La torre nolare, l’alto campanile di Chiaravalle (foto di Stefano Trezzi ).
Altra peculiarità sta nel suo alto campanile, che si vede già uscendo da Milano sulla Vigentina. Questa detta torre nolare, ben presto nell’idioma milanese fu soprannominata Ciribiciaccola e cosa, più spiritosa, fu immortalata da una memorabile filastrocca, che recita così:
« Sora del campanin de Ciaravall
gh’è una ciribiciaccola
Con cinqcentcinquantacinq ciribiciaccolitt
var pusse’e la ciribiciaccola che i soo cinqcentcinquantacinq ciribiciaccolitt?
quant i cinqcentcinquantacinq ciribiciaccolitt voeren ciciarà con la ciribiciaccola
la ciribiciaccola
l’è pronta a ciciarà con i cinqcentcinquantacinq ciribiciaccolitt
la ciribiciaccola la ciciara i ciribiciaccolitt ciciaren
ma la ciciarada de la ciribiciaccola l’è pusse’e lunga de quela de i cinqcentcinquantacinq ciribiciaccolitt ».
trad.
Sul campanile di Chiaravalle
c’è una ciribiciaccola
con cinquecentocinquantacinque ciribiciaccolini.
Vale di più la ciribiciaccola
dei cinquecentocinquantacinque ciribiciaccolini?
Quando i cinquecentocinquantacinque ciribiciaccolini vogliono chiacchierare con la ciribiciaccola
la ciribiciaccola è pronta a chiacchierare con cinquecentocinquantacinque ciribiciaccolini
la ciribicciaccola chiacchiera, i ciribiciaccolini chiacchierano
ma la chiacchierata della ciribiciaccola è più lunga di quella dei cinquecentocinquantacinque ciribiciaccolini.

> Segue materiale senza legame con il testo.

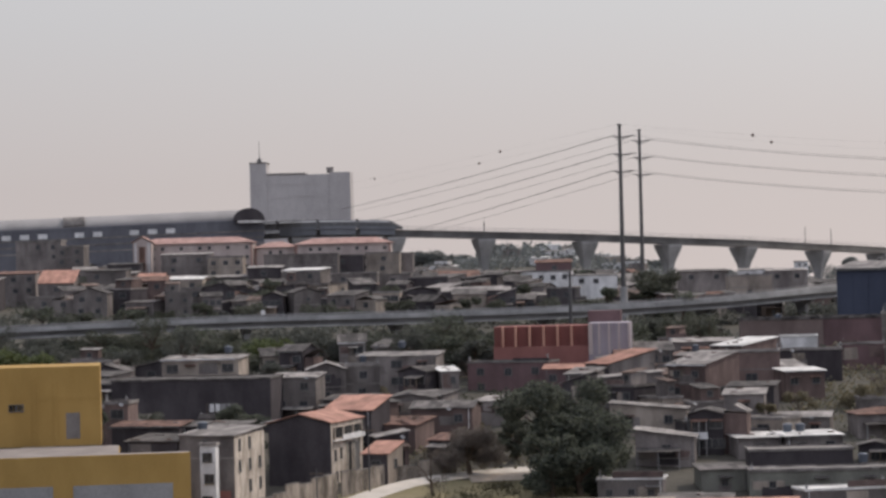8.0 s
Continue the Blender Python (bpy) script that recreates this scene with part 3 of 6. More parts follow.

Lo stemma dell’abbazia di Chiaravalle.
Il significato recondito dello scioglilingua sta nello stemma della stessa abbazia, che rappresenta una cicogna, di cui la zona è ancora oggi frequentata, e che in dialetto è detta Ciribiciaccola. Ma Ciribiciaccola è anche detta la torre dell’Abbazia di Chiaravalle di Milano e i ciribiciaccolit sarebbero naturalmente i membri della sua nidiata. Il loro numero spropositato potrebbero alludere o alla gran quantità di frati che in passato avevano frequentato il luogo o colonnine in pietra della torre. Lasciamo a voi e ai vostri figlioli l’interpretazione che vi fa volare più in alto!